--- BEGIN ---

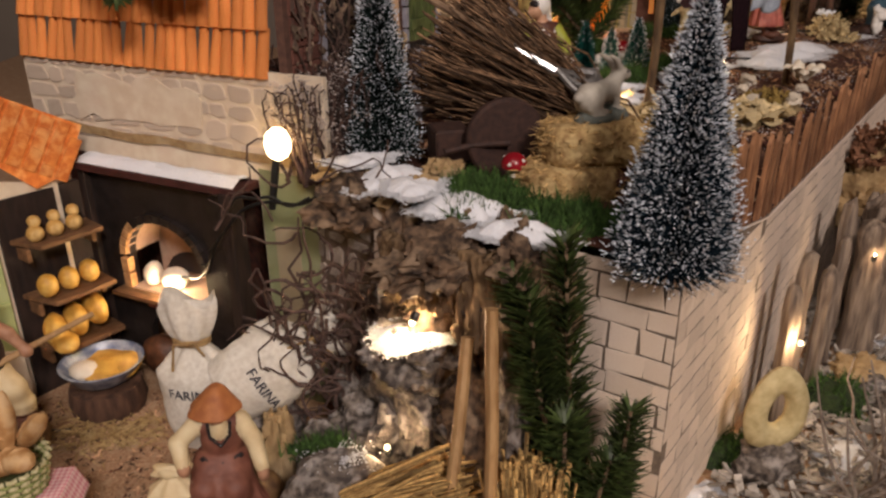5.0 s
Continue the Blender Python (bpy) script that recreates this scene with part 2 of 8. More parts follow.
TERRA = mat("brown_glazed_clay", (0.155, 0.050, 0.032), (0.095, 0.028, 0.02), 0.008, 0.4, 0.3, c=(0.28, 0.16, 0.12), size2=0.01, mix2=0.4)
GOLDC = mat("tan_clay", (0.27, 0.15, 0.065), (0.13, 0.07, 0.03), 0.005, 0.6, 0.7, c=(0.36, 0.24, 0.10), size2=0.012)
DENIM = mat("grey_blue_cloth", (0.34, 0.38, 0.43), (0.25, 0.28, 0.33), 0.004, 0.9, 0.4, c=(0.42, 0.46, 0.5), size2=0.02)
TROUS = mat("dark_plum_cloth", (0.017, 0.007, 0.009), (0.011, 0.005, 0.007), 0.003, 0.95, 0.4, spec=0.08)
PEG = mat("dark_green_peg", (0.012, 0.07, 0.05), (0.008, 0.05, 0.04), 0.01, 0.4, 0.0)
REDCAP = mat("red_gloss_paint", (0.30, 0.010, 0.018), (0.20, 0.006, 0.012), 0.01, 0.25, 0.05)
GREENW = mat("green_painted_card", (0.43, 0.48, 0.21), (0.37, 0.42, 0.165), 0.03, 0.7, 0.1, c=(0.50, 0.52, 0.28), size2=0.05)
CREAMW = mat("cream_card", (0.76, 0.66, 0.51), (0.66, 0.53, 0.39), 0.012, 0.75, 0.2, c=(0.72, 0.58, 0.46), size2=0.03)
PLASTER = mat("peach_plaster_card", (0.74, 0.52, 0.34), (0.60, 0.37, 0.21), 0.028, 0.75, 0.15, c=(0.74, 0.58, 0.45), size2=0.05, mix2=0.7)
YELLOWW = mat("yellow_plaster_card", (0.54, 0.42, 0.16), (0.42, 0.31, 0.10), 0.030, 0.75, 0.15, c=(0.50, 0.34, 0.18), size2=0.045, mix2=0.65)
GREYW = mat("faded_beige_card", (0.42, 0.34, 0.21), (0.34, 0.27, 0.17), 0.02, 0.75, 0.15, c=(0.32, 0.28, 0.22), size2=0.05)
BRICKM = mat("red_brick_card", (0.38, 0.135, 0.08), (0.22, 0.07, 0.045), 0.006, 0.8, 0.4, per_object=0.28)
FADEDB = mat("faded_brick_print", (0.36, 0.19, 0.105), (0.24, 0.115, 0.065), 0.006, 0.8, 0.3, per_object=0.2)
MORTAR = mat("dark_mortar", (0.13, 0.065, 0.045), (0.08, 0.04, 0.03), 0.004, 0.9, 0.4)
STONEP = mat("pale_block_card", (0.66, 0.55, 0.44), (0.54, 0.43, 0.33), 0.006, 0.8, 0.3, per_object=0.14, c=(0.52, 0.42, 0.33), size2=0.02)
ROSYC = mat("rosy_plaster_card", (0.62, 0.44, 0.38), (0.52, 0.35, 0.29), 0.012, 0.75, 0.15, c=(0.66, 0.52, 0.46), size2=0.03)
FROSTF = mat("faint_frost", (0.50, 0.44, 0.40), (0.34, 0.28, 0.25), 0.003, 0.6, 0.0)
JOINT = mat("thin_dark_joint", (0.15, 0.105, 0.075), (0.09, 0.06, 0.045), 0.004, 0.9, 0.3)
GREYRUB = mat("grey_rubble_card", (0.40, 0.34, 0.30), (0.25, 0.20, 0.17), 0.006, 0.8, 0.4, per_object=0.25, c=(0.46, 0.40, 0.34), size2=0.014)
STONEJ = mat("brown_joint", (0.33, 0.24, 0.17), (0.22, 0.15, 0.10), 0.004, 0.9, 0.3)
GREYST = mat("grey_arch_stone", (0.34, 0.33, 0.37), (0.24, 0.23, 0.27), 0.006, 0.8, 0.3, per_object=0.15)
TILE = mat("orange_roof_tile", (0.82, 0.29, 0.06), (0.62, 0.16, 0.03), 0.005, 0.7, 0.3, per_object=0.22, c=(0.86, 0.50, 0.20), size2=0.010)
GREEND = mat("green_door_boards", (0.115, 0.150, 0.045), (0.055, 0.078, 0.022), 0.004, 0.7, 0.4, stretch=(1, 1, 0.2))
# Near-black that puts the shade of openings into the colour.
DARKIN = mat("recess_shade", (0.030, 0.020, 0.016), (0.018, 0.012, 0.010), 0.02, 0.9, 0.1)
SOOT_SHADE = mat("sooty_shaded_oven", (0.020, 0.014, 0.013), (0.009, 0.007, 0.006), 0.012, 0.5, 0.3, c=(0.045, 0.032, 0.028), size2=0.03)
OVENIN = mat("pale_oven_lining", (0.55, 0.40, 0.30), (0.45, 0.30, 0.21), 0.01, 0.8, 0.3)
ARCHB = mat("lit_arch_brick", (0.50, 0.28, 0.12), (0.30, 0.15, 0.06), 0.005, 0.8, 0.5)
# These papers emit by themselves, in place of lamps behind them.
GLOWP = mat("self_lit_orange_paper", (1.0, 0.36, 0.02), (1.0, 0.27, 0.012), 0.05, 0.8, 0.0, c=(1.0, 0.46, 0.04), size2=0.03, emit=0.75)
GLOWY = mat("self_lit_yellow_paper", (1.0, 0.50, 0.07), (1.0, 0.42, 0.05), 0.05, 0.8, 0.0, c=(1.0, 0.58, 0.14), size2=0.03, emit=0.9)
SHAWLP = mat("painted_floral_shawl", (0.72, 0.67, 0.60), (0.42, 0.30, 0.25), 0.005, 0.5, 0.2, c=(0.34, 0.36, 0.42), size2=0.009, mix2=0.6)
OCHREP = mat("ochre_foliage_print", (0.50, 0.34, 0.14), (0.30, 0.24, 0.09), 0.006, 0.8, 0.1, c=(0.46, 0.22, 0.12), size2=0.012, mix2=0.7)
CREEP = mat("faded_creeper_print", (0.30, 0.20, 0.12), (0.20, 0.13, 0.08), 0.006, 0.8, 0.1, c=(0.36, 0.28, 0.16), size2=0.02)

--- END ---

## INSTRUCTIONS TO FOLLOW
Copy every line of the data exactly as written, excluding the pictures.

## SOLUTION FOR THIS PROBLEM
5.0 s
Continue the Blender Python (bpy) script that recreates this scene with part 2 of 8. More parts follow.
TERRA = mat("brown_glazed_clay", (0.155, 0.050, 0.032), (0.095, 0.028, 0.02), 0.008, 0.4, 0.3, c=(0.28, 0.16, 0.12), size2=0.01, mix2=0.4)
GOLDC = mat("tan_clay", (0.27, 0.15, 0.065), (0.13, 0.07, 0.03), 0.005, 0.6, 0.7, c=(0.36, 0.24, 0.10), size2=0.012)
DENIM = mat("grey_blue_cloth", (0.34, 0.38, 0.43), (0.25, 0.28, 0.33), 0.004, 0.9, 0.4, c=(0.42, 0.46, 0.5), size2=0.02)
TROUS = mat("dark_plum_cloth", (0.017, 0.007, 0.009), (0.011, 0.005, 0.007), 0.003, 0.95, 0.4, spec=0.08)
PEG = mat("dark_green_peg", (0.012, 0.07, 0.05), (0.008, 0.05, 0.04), 0.01, 0.4, 0.0)
REDCAP = mat("red_gloss_paint", (0.30, 0.010, 0.018), (0.20, 0.006, 0.012), 0.01, 0.25, 0.05)
GREENW = mat("green_painted_card", (0.43, 0.48, 0.21), (0.37, 0.42, 0.165), 0.03, 0.7, 0.1, c=(0.50, 0.52, 0.28), size2=0.05)
CREAMW = mat("cream_card", (0.76, 0.66, 0.51), (0.66, 0.53, 0.39), 0.012, 0.75, 0.2, c=(0.72, 0.58, 0.46), size2=0.03)
PLASTER = mat("peach_plaster_card", (0.74, 0.52, 0.34), (0.60, 0.37, 0.21), 0.028, 0.75, 0.15, c=(0.74, 0.58, 0.45), size2=0.05, mix2=0.7)
YELLOWW = mat("yellow_plaster_card", (0.54, 0.42, 0.16), (0.42, 0.31, 0.10), 0.030, 0.75, 0.15, c=(0.50, 0.34, 0.18), size2=0.045, mix2=0.65)
GREYW = mat("faded_beige_card", (0.42, 0.34, 0.21), (0.34, 0.27, 0.17), 0.02, 0.75, 0.15, c=(0.32, 0.28, 0.22), size2=0.05)
BRICKM = mat("red_brick_card", (0.38, 0.135, 0.08), (0.22, 0.07, 0.045), 0.006, 0.8, 0.4, per_object=0.28)
FADEDB = mat("faded_brick_print", (0.36, 0.19, 0.105), (0.24, 0.115, 0.065), 0.006, 0.8, 0.3, per_object=0.2)
MORTAR = mat("dark_mortar", (0.13, 0.065, 0.045), (0.08, 0.04, 0.03), 0.004, 0.9, 0.4)
STONEP = mat("pale_block_card", (0.66, 0.55, 0.44), (0.54, 0.43, 0.33), 0.006, 0.8, 0.3, per_object=0.14, c=(0.52, 0.42, 0.33), size2=0.02)
ROSYC = mat("rosy_plaster_card", (0.62, 0.44, 0.38), (0.52, 0.35, 0.29), 0.012, 0.75, 0.15, c=(0.66, 0.52, 0.46), size2=0.03)
FROSTF = mat("faint_frost", (0.50, 0.44, 0.40), (0.34, 0.28, 0.25), 0.003, 0.6, 0.0)
JOINT = mat("thin_dark_joint", (0.15, 0.105, 0.075), (0.09, 0.06, 0.045), 0.004, 0.9, 0.3)
GREYRUB = mat("grey_rubble_card", (0.40, 0.34, 0.30), (0.25, 0.20, 0.17), 0.006, 0.8, 0.4, per_object=0.25, c=(0.46, 0.40, 0.34), size2=0.014)
STONEJ = mat("brown_joint", (0.33, 0.24, 0.17), (0.22, 0.15, 0.10), 0.004, 0.9, 0.3)
GREYST = mat("grey_arch_stone", (0.34, 0.33, 0.37), (0.24, 0.23, 0.27), 0.006, 0.8, 0.3, per_object=0.15)
TILE = mat("orange_roof_tile", (0.82, 0.29, 0.06), (0.62, 0.16, 0.03), 0.005, 0.7, 0.3, per_object=0.22, c=(0.86, 0.50, 0.20), size2=0.010)
GREEND = mat("green_door_boards", (0.115, 0.150, 0.045), (0.055, 0.078, 0.022), 0.004, 0.7, 0.4, stretch=(1, 1, 0.2))
# Near-black that puts the shade of openings into the colour.
DARKIN = mat("recess_shade", (0.030, 0.020, 0.016), (0.018, 0.012, 0.010), 0.02, 0.9, 0.1)
SOOT_SHADE = mat("sooty_shaded_oven", (0.020, 0.014, 0.013), (0.009, 0.007, 0.006), 0.012, 0.5, 0.3, c=(0.045, 0.032, 0.028), size2=0.03)
OVENIN = mat("pale_oven_lining", (0.55, 0.40, 0.30), (0.45, 0.30, 0.21), 0.01, 0.8, 0.3)
ARCHB = mat("lit_arch_brick", (0.50, 0.28, 0.12), (0.30, 0.15, 0.06), 0.005, 0.8, 0.5)
# These papers emit by themselves, in place of lamps behind them.
GLOWP = mat("self_lit_orange_paper", (1.0, 0.36, 0.02), (1.0, 0.27, 0.012), 0.05, 0.8, 0.0, c=(1.0, 0.46, 0.04), size2=0.03, emit=0.75)
GLOWY = mat("self_lit_yellow_paper", (1.0, 0.50, 0.07), (1.0, 0.42, 0.05), 0.05, 0.8, 0.0, c=(1.0, 0.58, 0.14), size2=0.03, emit=0.9)
SHAWLP = mat("painted_floral_shawl", (0.72, 0.67, 0.60), (0.42, 0.30, 0.25), 0.005, 0.5, 0.2, c=(0.34, 0.36, 0.42), size2=0.009, mix2=0.6)
OCHREP = mat("ochre_foliage_print", (0.50, 0.34, 0.14), (0.30, 0.24, 0.09), 0.006, 0.8, 0.1, c=(0.46, 0.22, 0.12), size2=0.012, mix2=0.7)
CREEP = mat("faded_creeper_print", (0.30, 0.20, 0.12), (0.20, 0.13, 0.08), 0.006, 0.8, 0.1, c=(0.36, 0.28, 0.16), size2=0.02)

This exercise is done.